Is A Sino-US currency war imminent?

CRI, January 30, 2014

Since the subprime mortgage crisis in 2008, the Federal Reserve began to take an annual stress test for large financial institutions in the United States. The last four times they were tested went well, but the fifth test had two unusual results; the first is that the Federal Reserve predicted that the economy will take a sharp downturn in the second quarter of 2015. It is estimated that the economy and market capitalization will decrease at a rate of 5 percent and 50 percent, respectively. Likewise, the rate of unemployment will increase to more than 12 percent and housing prices will continually decrease by approximately 20 percent. All these predictions are much worse than the situation in the period of the subprime mortgage crisis. The second thing the Federal Reserve predicted is that the economies of China and other Asian countries will slow in growth.

How does the Federal Reserve describe the relationship between two unusual scenarios? The United States thinks that China's slower economic growth will lead to a great economic bust in the US, but it is obviously unreasonable. The United States is the biggest economy in the world and its economic development mainly depends on its domestic demand. During the past 100 years, external factors never became the cause of financial crisis in the US. The crises, including the Great Depression in 1929, the Great Stagflation in 1970s, and the Subprime Mortgage Crisis, were all caused by its internal factors. Instead, after the US became the biggest financial empire, other nations' economic crises has boost the US asset prices because all funds flow into the US. For example, during the five years of South-East Asia's financial crisis, 1 trillion dollars flowed into the United States, which boosted a new record-high in US stock markets. Therefore, China's slower economic growth will lead more money to the US and buy more US assets. So, how could US stock market go bust?

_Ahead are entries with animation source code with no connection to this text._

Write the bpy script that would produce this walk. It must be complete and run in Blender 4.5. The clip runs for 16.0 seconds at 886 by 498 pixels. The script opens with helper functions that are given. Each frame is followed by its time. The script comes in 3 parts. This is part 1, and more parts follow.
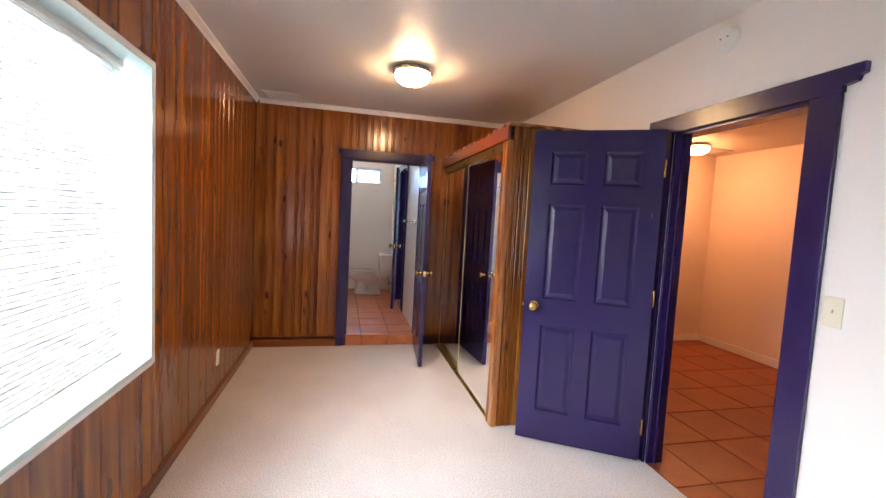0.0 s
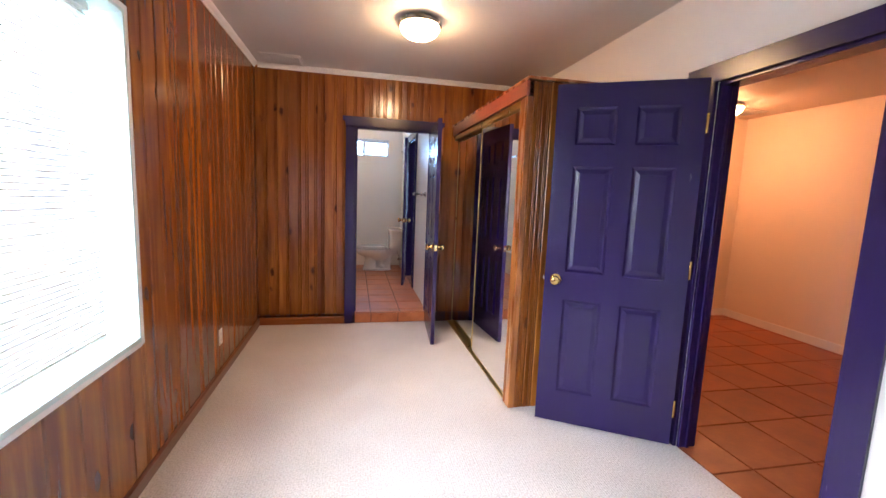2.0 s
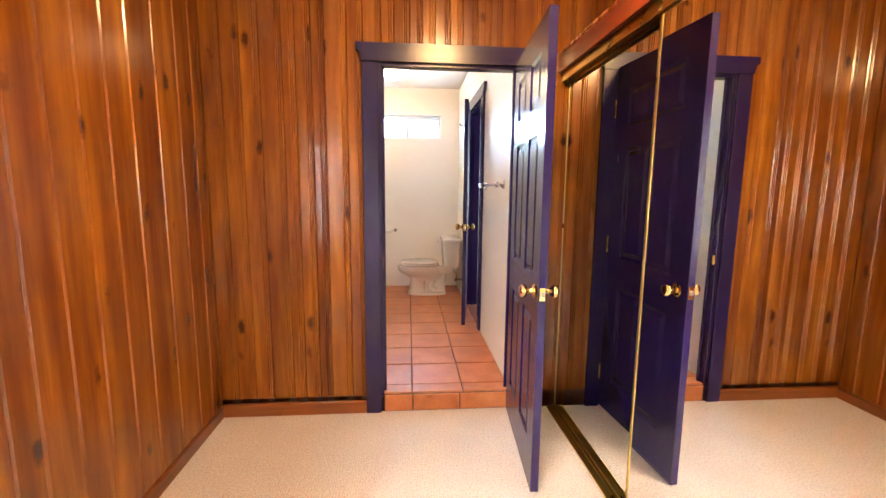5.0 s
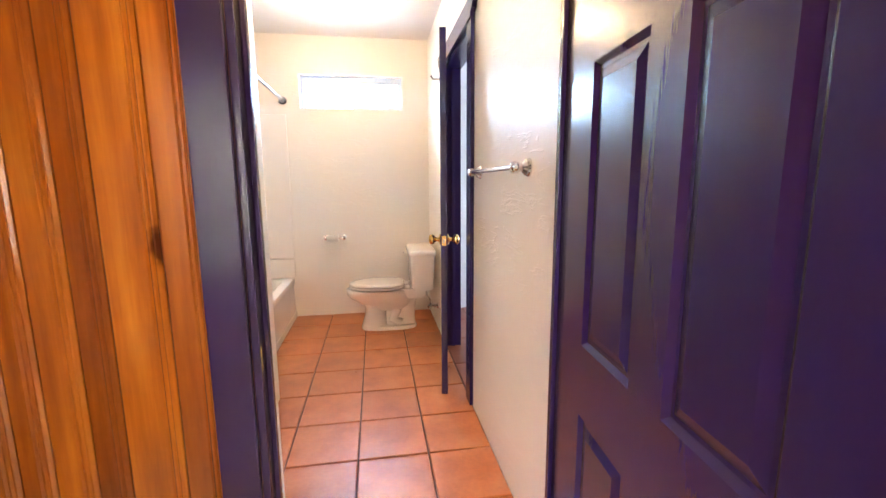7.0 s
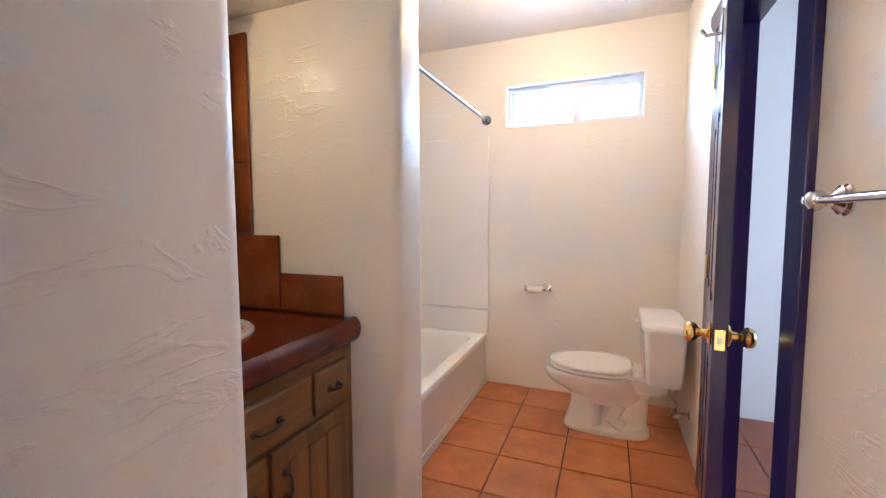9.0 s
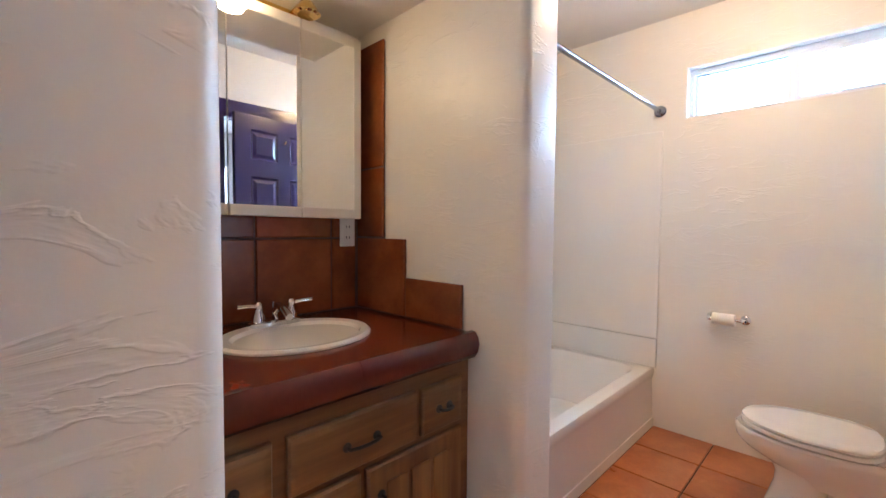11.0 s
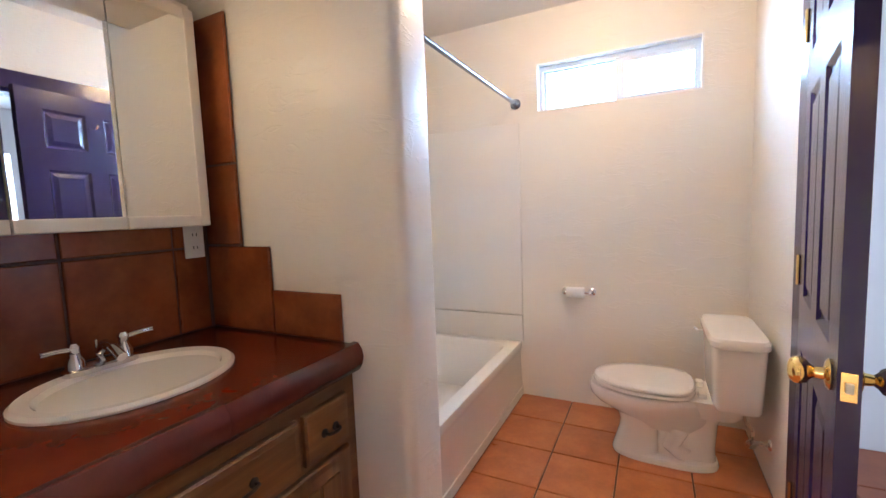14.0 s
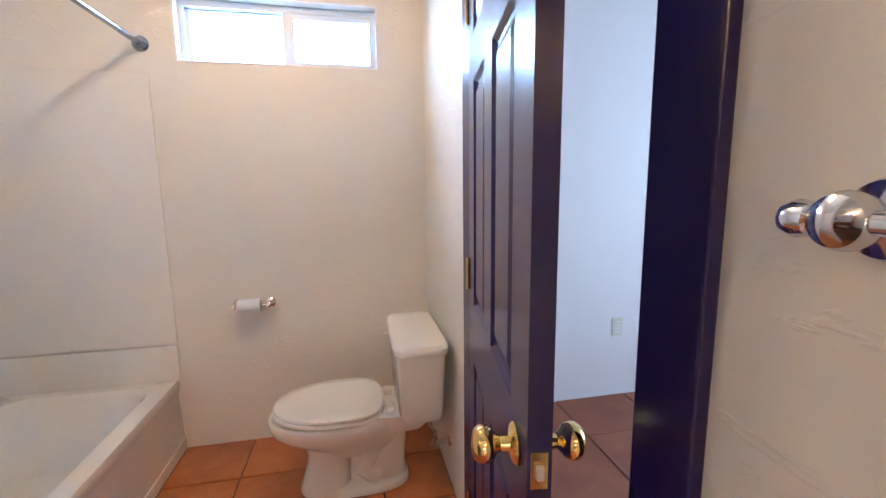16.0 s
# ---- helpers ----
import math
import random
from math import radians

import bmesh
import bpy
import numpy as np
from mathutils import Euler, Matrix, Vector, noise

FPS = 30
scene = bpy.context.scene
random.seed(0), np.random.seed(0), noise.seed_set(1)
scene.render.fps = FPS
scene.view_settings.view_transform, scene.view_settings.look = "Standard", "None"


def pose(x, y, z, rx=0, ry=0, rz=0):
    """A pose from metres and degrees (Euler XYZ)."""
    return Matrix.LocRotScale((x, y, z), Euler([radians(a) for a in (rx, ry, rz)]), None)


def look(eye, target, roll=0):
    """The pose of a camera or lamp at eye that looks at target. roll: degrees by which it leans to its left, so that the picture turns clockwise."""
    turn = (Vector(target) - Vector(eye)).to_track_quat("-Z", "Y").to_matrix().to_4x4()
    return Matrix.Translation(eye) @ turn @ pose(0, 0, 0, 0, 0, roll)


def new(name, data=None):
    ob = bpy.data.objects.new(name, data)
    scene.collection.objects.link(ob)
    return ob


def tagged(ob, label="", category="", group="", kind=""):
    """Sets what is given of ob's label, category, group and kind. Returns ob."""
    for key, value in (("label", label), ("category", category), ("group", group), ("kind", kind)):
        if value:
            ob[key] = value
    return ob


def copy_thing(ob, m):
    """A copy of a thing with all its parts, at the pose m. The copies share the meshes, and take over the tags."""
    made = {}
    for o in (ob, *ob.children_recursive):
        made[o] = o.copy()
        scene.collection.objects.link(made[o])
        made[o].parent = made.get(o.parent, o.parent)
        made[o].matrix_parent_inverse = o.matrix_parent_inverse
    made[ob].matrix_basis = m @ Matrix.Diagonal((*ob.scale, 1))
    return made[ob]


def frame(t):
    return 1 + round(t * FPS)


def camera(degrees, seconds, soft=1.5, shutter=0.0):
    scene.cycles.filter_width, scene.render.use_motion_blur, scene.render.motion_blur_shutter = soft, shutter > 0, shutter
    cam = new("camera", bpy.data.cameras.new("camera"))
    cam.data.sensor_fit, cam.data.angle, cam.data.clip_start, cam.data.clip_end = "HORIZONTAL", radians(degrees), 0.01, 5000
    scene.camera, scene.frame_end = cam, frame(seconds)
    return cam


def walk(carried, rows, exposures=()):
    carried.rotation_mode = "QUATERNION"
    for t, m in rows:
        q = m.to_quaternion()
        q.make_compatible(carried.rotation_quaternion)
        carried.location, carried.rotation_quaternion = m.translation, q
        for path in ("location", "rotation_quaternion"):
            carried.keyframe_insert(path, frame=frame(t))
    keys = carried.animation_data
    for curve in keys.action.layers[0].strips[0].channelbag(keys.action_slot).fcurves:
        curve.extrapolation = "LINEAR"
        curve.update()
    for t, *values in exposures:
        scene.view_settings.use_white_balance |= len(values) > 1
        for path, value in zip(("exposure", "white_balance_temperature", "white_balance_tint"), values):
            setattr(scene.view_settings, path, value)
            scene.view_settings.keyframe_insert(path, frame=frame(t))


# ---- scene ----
cam = camera(93.2, 16.0)
PATH = [
    (0, (0.904, -4.648, 1.456), (1.366, -2.707, 1.31), 3.1),
    (0.5, (0.886, -4.656, 1.468), (1.362, -2.719, 1.326), 3.2),
    (1, (0.87, -4.644, 1.448), (1.349, -2.71, 1.278), 3.3),
    (1.5, (0.914, -4.579, 1.415), (1.353, -2.639, 1.203), 2.6),
    (2, (0.942, -4.429, 1.395), (1.358, -2.49, 1.138), 2.3),
    (2.5, (0.927, -4.161, 1.357), (1.349, -2.226, 1.074), 1.4),
    (3, (0.951, -3.871, 1.372), (1.362, -1.934, 1.089), -1.0),
    (3.5, (1.019, -3.534, 1.347), (1.282, -1.563, 1.135), 0.4),
    (4, (1.068, -3.187, 1.324), (1.248, -1.21, 1.085), 0.5),
    (4.2, (1.078, -3.038, 1.339), (1.262, -1.062, 1.087), 0.2),
    (6.3, (1.183, -1.493, 1.333), (1.274, 0.481, 1.03), 0.8),
    (6.5, (1.205, -1.355, 1.325), (1.286, 0.616, 0.996), 0.6),
    (7, (1.235, -0.997, 1.34), (1.548, 0.954, 1.03), -0.4),
    (7.5, (1.271, -0.688, 1.359), (1.42, 1.291, 1.107), 0.1),
    (8, (1.293, -0.463, 1.368), (1.232, 1.519, 1.109), 0.9),
    (8.5, (1.294, -0.237, 1.365), (0.961, 1.723, 1.143), 0.1),
    (9, (1.318, -0.045, 1.36), (0.583, 1.809, 1.208), -0.2),
    (9.5, (1.36, 0.101, 1.338), (0.198, 1.726, 1.233), 1.6),
    (9.7, (1.324, 0.141, 1.343), (0.044, 1.675, 1.242), 1.2),
    (11.8, (1.372, 0.201, 1.316), (-0.031, 1.623, 1.23), 0.4),
    (12, (1.383, 0.206, 1.317), (0.001, 1.649, 1.226), 0.3),
    (12.5, (1.377, 0.258, 1.324), (0.052, 1.75, 1.2), -0.3),
    (13, (1.378, 0.262, 1.341), (0.12, 1.812, 1.22), -0.1),
    (13.5, (1.347, 0.249, 1.371), (0.206, 1.888, 1.256), -0.3),
    (14, (1.27, 0.242, 1.385), (0.376, 2.023, 1.207), -2.2),
    (14.5, (1.22, 0.269, 1.354), (0.641, 2.166, 1.096), -2.7),
    (15, (1.27, 0.448, 1.37), (1.04, 2.419, 1.117), -2.1),
    (15.5, (1.326, 0.613, 1.415), (1.433, 2.589, 1.13), -0.8),
    (16, (1.367, 0.765, 1.416), (1.773, 2.702, 1.123), -0.7),
]
walk(cam, [(t, look(eye, target, roll)) for t, eye, target, roll in PATH],
     [(0, 0.05, 6250, 13), (2.5, 0.25, 5950, 14), (3.5, 0.6, 6100, 12), (4.2, 0.85, 6800, 11), (6.4, 1.35, 7600, 11), (7, 1.25, 7500, 12),
      (8, 1.1, 7000, 12), (9.5, 0.9, 6900, 13), (14.5, 0.8, 6800, 13), (16, 0.62, 6700, 13)])

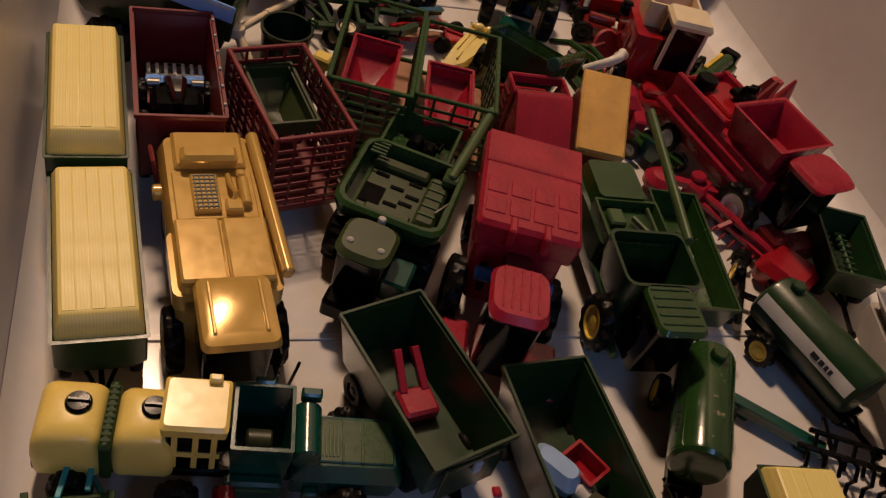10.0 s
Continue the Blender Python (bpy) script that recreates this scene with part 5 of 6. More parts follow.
copies(rear, "rear_bar", S().box(-3.2, 3.2, -1.3, 1.3, 0, 1.6, 0.4), CHROME, [(28.4, -9 + 3.6 * k, 12.6) for k in range(6)])
wheels(o, ((-12, 17), (-12, -17), (14, 17), (14, -17)), 9, 6, BLACK, True, z=8)

# Red slatted wagon with a green hopper inside.
cage_wagon(-0.1290, 0.5314, -74.3, "dark red slatted toy forage wagon", MAROON, MAROON, L=78, W=43, z0=14, z1=57, name="toy_forage_wagon", group="slatted wagons", rows=7, s=(0.93, 0.98, 1.04))
gravity_hopper(-0.1323, 0.5415, -77.5, "dark green toy hopper standing inside a red wagon", MOSS, 0.0244, 56, 28, 24, pole=False, s=(0.88, 0.96, 1.04))

# Green combine with a rounded open tank.
o = thing("toy_combine", -0.0750, 0.4835, -117.5, "green toy combine with an open rounded grain tank", "toy combine", group="combines", s=(0.9, 0.97, 0.94))
part("body", S().rings([rect(-52, 24, -16, 16, 12, 3), rect(-52, 24, -20, 20, 30, 4), rect(-48, 22, -18, 18, 38, 4)]), GREEN, o)
part("rear_tray", S().tub([(-62, -26, -20, 14, 28), (-65, -24, -23, 16, 45)], 1.6, 33), PLGREEN, o)
part("engine", S().cyl((-48, -5, 40), (-38, -6, 41), 4, 14, c=1).cyl((-46, 2, 40), (-36, 3, 41), 3.4, 14, c=1).box(-54, -34, -10, 8, 34, 38, 1).rod([(-50, 6, 40), (-46, 9, 44), (-40, 8, 43)], 1.4, 8), BLACK, o)
part("grain_tank", S().tub([(-16, 28, -18, 18, 30), (-24, 36, -27, 27, 41), (-25, 38, -28.5, 28.5, 49.6), (-23, 36, -27, 27, 51.4)], 2.2, 39, 9), PLGREEN, o)
part("tank_floor", S().box(-17, 29, -20, 19, 38, 41, 2).box(-14, 26, 11, 22, 40, 46.4, 1.6).box(22, 30, -14, 10, 40, 44.6, 1).box(-18, -10, -20, 10, 40, 45, 1.4), MOSS, o)
part("sump", S().box(4, 20, -19, -8, 40.6, 41.6, 0.3), BLACK, o)
copies(o, "slot", S().box(-1.3, 1.3, -3.6, 3.6, 0, 0.9, 0.2), BLACK, [(-6, -13, 40.9), (1, -3, 40.9), (-7, 5, 40.9), (4, 6, 40.9), (11, 4, 40.9), (15, -3, 40.9)])
copies(o, "shelf_rib", S().box(-0.6, 0.6, -4.6, 4.6, 0, 1, 0.2), SAGE, [(-9 + 7 * k, 16.5, 46.2) for k in range(5)])
copies(o, "corrugation", S().box(-0.8, 0.8, -4.4, 4.4, 0, 1.4, 0.4), SAGE, [(-22 + 3 * k, 22, 49.6) for k in range(5)] + [(-20 + 3 * k, -19, 49.6) for k in range(4)])
part("corner_band", S().beam((16, 20, 47.4), (4, 26, 49), 1.4, 0.8), CHROME, o)
part("cab_glass", S().rings([rect(40, 64, -14, 9, 18, 2), rect(40, 68, -14, 9, 47, 2)]), DARK, o)
part("cab_roof", S().rings([rect(43, 70, -15, 10, 47, 6), rect(42, 72, -16, 11, 50, 7), rect(44, 69, -14, 9, 52.4, 7)]), MOSS, o)
copies(o, "roof_stud", S().lathe([(1.6, 51.6), (1.7, 53), (0.6, 53.8)], 12), PALEGREY, [(62, -10, 0), (62, 5, 0)])
part("roof_lamp", S().cyl((41, -1, 50), (41, -1, 54), 2.0, 12, c=0.4), PALEGREY, o)
part("front_deck", S().box(34, 44, -26, 26, 34, 40, 1.4).box(64, 78, -14, 10, 10, 22, 2), BLACK, o)
part("unload_pipe", S().cyl((-10, 21, 51), (-82, 27, 54), 3, 14, c=0.8).box(-20, -8, 17, 26, 46, 52, 1.4), SAGE, o)
part("side_step", S().box(46, 66, 9, 22, 24, 38, 1.4), TEAL, o)
part("ladder", S().beam((40, 18, 4), (40, 20, 24), 1.6, 1.6).beam((50, 18, 4), (50, 20, 24), 1.6, 1.6), SAGE, o)
wheels(o, ((22, 24), (22, -24)), 15, 9, YELLOW)
wheels(o, ((-40, 18), (-40, -18)), 9, 6, YELLOW)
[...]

The real situation is that a big shock to the US economy will cause slower economic growth in China and other Asian countries, but "slower" is a nominal word. In fact, the Federal Reserve is producing a big reversal of the US dollar through flow global assets to the United States is aiming to break China's asset bubbles and create an economic crisis in China. However, because the US economy is not really recovered, the strong dollar policy characterized by the interest rate rising will possibly cause a big crash for the US asset price, which is precisely the worst situation predicted by the Federal Reserve.

Q: Why is the strong dollar policy only against China? Will it have the same impacts on other countries?

L: This is a good question. Why we say this policy is only against China is because a weapon employed in a currency war is not only the currency itself, but also geo-politics, the economy, trade policies, currency policy and even the media, among whom China is the US's prime target.

In terms of geo-politics, the United States is strategically shifting its attention to east. After withdrawing troops from Iraq and Afghanistan, the US has saved about 120 billion dollars in military expenses. But compared with the military expenses in 2012, there is no big difference in 2013, which means that US increased approximately USD 100 billion worth of military expenses in the West Pacific, especially near China.

At the same time, the United States shifts its eyes to South-East Asia. This policy, proposed by Secretary of State's Hillary Clinton in 2009. The main purpose of this policy is to prohibiting the internalization of the RMB. Secondly, the US and Japan show their cooperative relations and consensus on currency policy regarding the Diaoyu Island issue. The US acquiesced to depreciate the Japanese Yen, which locks up Japanese debt held by China at around USD 300 billion, which cost China USD 60 billion. Third, The United States established the Trans-Pacific Partnership, but excludes China from the partnership to prevent China from further integration with neighboring countries. Fourth, since 2005, the US has forced the appreciation of RMB by all means. So far, the RMB has appreciated by 20 percent against the USD, which attached hot money into China and in turn boosted Chinese asset bubbles. However, the US acquiesce to other currencies' depreciation instead.